Arnold Gjergjaj will darüber nicht spekulieren. Auch für die Ankündigung seines Gegners, ihn in der siebten Runde K.o. zu schlagen, hat der 31-Jährige nur ein müdes Lächeln übrig. «Wenn er so etwas sagt, dann kann ich das ja auch behaupten. Was spielen Worte schon für eine Rolle?»
Die «Kobra» besteht durchaus im Spiel der grossen Aussagen. Selbst wenn er sie leise und bedächtig von sich gibt. «Ich habe den Willen, einen WM-Kampf zu erreichen. David Haye hat diesen Erfolg schon hinter sich. Und er kennt das Gefühl der Niederlage», sagt Gjergjaj unter dem anerkennenden Nicken der starken Worte nie abgeneigten Pressevertretern.
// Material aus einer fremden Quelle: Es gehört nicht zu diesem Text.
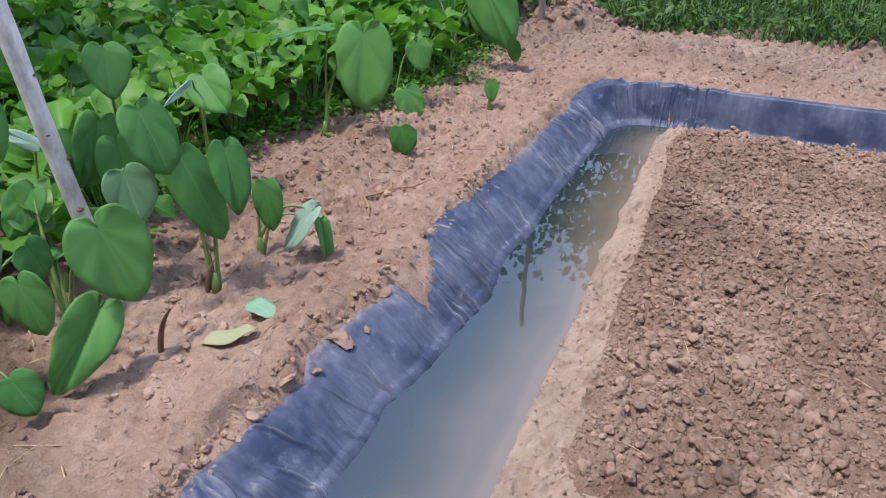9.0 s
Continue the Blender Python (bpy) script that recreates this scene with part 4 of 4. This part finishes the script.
# ---- floating scrap ----
bm = bmesh.new()
bmesh.ops.create_grid(bm, x_segments=6, y_segments=3, size=0.5)
for v in bm.verts:
    v.co = Vector((v.co.x * 0.095, v.co.y * 0.032, 0.0008))
ob = part("plastic_scrap", bm, M_SCRAP)
ob.matrix_basis = pose(-0.523, 1.095, 0.0, 0, 0, 68)
s = ob.modifiers.new("thickness", "SOLIDIFY")
s.thickness = 0.0003
tagged(ob, "small strip of pale blue plastic floating on the water", "plastic scrap")


M_WALL = plain("grey_render", (0.16, 0.15, 0.14), (0.24, 0.23, 0.21), 3, 0.9)


# ---- what only the water mirrors: awnings at both sides, and trees behind; low sheets added for shade ----
def awning(x0, x1, y0, y1, z, label, near=False, slant=0.0):
    """A dark sheet on two posts at its far end and one behind the near end."""
    root = tagged(new("awning"), label, "awning")
    bm = bmesh.new()
    bmesh.ops.create_grid(bm, x_segments=24, y_segments=60, size=0.5)
    for v in bm.verts:
        v.co = Vector(((x0 + x1) / 2 + v.co.x * (x1 - x0) + slant * (0.5 - v.co.y) * (y1 - y0), (y0 + y1) / 2 + v.co.y * (y1 - y0), z + 0.03 * math.sin(80 * v.co.x)))
    ob = part("sheet", bm, M_DARKSHEET, root)
    s = ob.modifiers.new("thickness", "SOLIDIFY")
    s.thickness = 0.01
    ye, dy = (y0 + 0.1, 3.0) if near else (y1 - 0.1, -3.0)
    for x in (x0 + 0.3, x1 - 0.3):
        bm = bmesh.new()
        tube(bm, [(x, ye, -0.05), (x, ye, z)], [0.05, 0.045], 8)
        part("post", bm, M_STAKE, root)
        bm = bmesh.new()
        tube(bm, [(x, ye, z - 2), (x, ye + dy, z - 0.03)], [0.04, 0.035], 8)
        part("brace", bm, M_STAKE, root)
    return root


awning(-6.3, -4.3, 2.0, 9.75, 5.0, "dark sheet awning on wooden posts over the greens")
# unseen sheet, added only to keep light off the near greens
awning(-11.0, -3.85, -6.0, 2.1, 3.5, "unseen low dark sheet added to shade the near greens", True)
awning(4.0, 11.0, -6.0, 12.2, 5.0, "dark sheet awning on wooden posts beside the trench", slant=0.27)
# its counterpart at the right, also out of view and added to block light
awning(2.75, 11.0, -6.0, 2.1, 3.5, "unseen low dark sheet added to shade the right side", True)
# a plain wall closes the place behind the camera
bm = bmesh.new()
bmesh.ops.create_cube(bm, size=1)
for v in bm.verts:
    v.co = Vector((v.co.x * 14, -4.0 + v.co.y * 0.2, 2.4 + v.co.z * 5.0))
tagged(part("wall_south", bm, M_WALL, smooth=False), "plain grey rendered wall closing the yard", "wall", kind="structure")


def tree(x, y, h, spread, seed):
    rnd = random.Random(seed)
    root = tagged(new("tree"), "leafy green tree standing behind the grass", "tree", "trees behind the garden")
    root.location = (x, y, 0.05)
    bm = bmesh.new()
    tube(bm, [(0, 0, -0.1), (0.1, 0, h * 0.4), (0, 0.1, h * 0.8)], [0.16, 0.12, 0.05], 9)
    ends = []
    for k in range(20):
        a, e = rnd.uniform(0, 6.28), rnd.uniform(0.3, 1.0)
        s = Vector((0.05, 0.05, h * rnd.uniform(0.15, 0.7)))
        t = s + Vector((math.cos(a) * spread * e, math.sin(a) * spread * e, h * 0.3 * rnd.uniform(0.3, 1)))
        tube(bm, bent(s, (s + t) / 2 + Vector((0, 0, 0.3)), t, 6), np.linspace(0.06, 0.02, 6), 6)
        ends.append(t)
    part("trunk", bm, M_BARK, root)
    r = np.random.default_rng(seed)
    tips = np.array([t[:] for t in ends] + [(0, 0, h * 0.85)])
    n = 190 * len(tips)
    p = np.repeat(tips, 190, 0) + r.normal(0, (0.5, 0.5, 0.42), (n, 3))
    d = r.normal(0, (1, 1, 0.8), (n, 3)) - (0, 0, 0.4)
    d /= np.linalg.norm(d, axis=1)[:, None]
    q = np.cross(d, r.normal(0, 1, (n, 3)))
    q /= np.linalg.norm(q, axis=1)[:, None]
    L = r.uniform(0.12, 0.27, n)[:, None]
    V = np.stack([p, p + d * L * 0.45 + q * L * 0.34, p + d * L, p + d * L * 0.45 - q * L * 0.34], 1).reshape(-1, 3)
    F = np.arange(4 * n).reshape(-1, 4)
    U = np.tile([[0, 0.5], [0.5, 1], [1, 0.5], [0.5, 0]], (n, 1))
    part_of("crown", mesh_from("crown", V, F, U), M_TREE, root)
    return root


for k, (x, y, h) in enumerate(((-8.5, 13, 7.5), (-5.6, 14, 8.2), (-2.6, 13.5, 7.8), (0.4, 14.5, 8.0), (3.3, 15, 8.4), (9.4, 15, 8.2))):
    tree(x, y, h * 0.9, 1.7, 900 + k)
Erst als der Zirkus vorbei, die TV-Kameras ausgeschaltet und der Medientross abgezogen sind, verwandelt sich Arnold Gjergjaj wieder in diesen sanftmütigen, gutherzigen Riesen, den sie daheim in Pratteln so lieben. Seine letzte Station des Tages ist eine katholische Kirche. Die beeindruckende St.-Pauls-Kathedrale ist für ihn ein wohlig warmer Ort. Dort spricht er ein leises Gebet. Wie er es vor jedem Kampf tut. Er betet nicht für den Sieg, sondern für seine Familie und deren Gesundheit. Und dass alles gut kommt. «Ich bin unglaublich privilegiert, hier in London einen solchen Kampf machen zu dürfen. Dafür bin ich dankbar», sagt er, lächelt und verschwindet.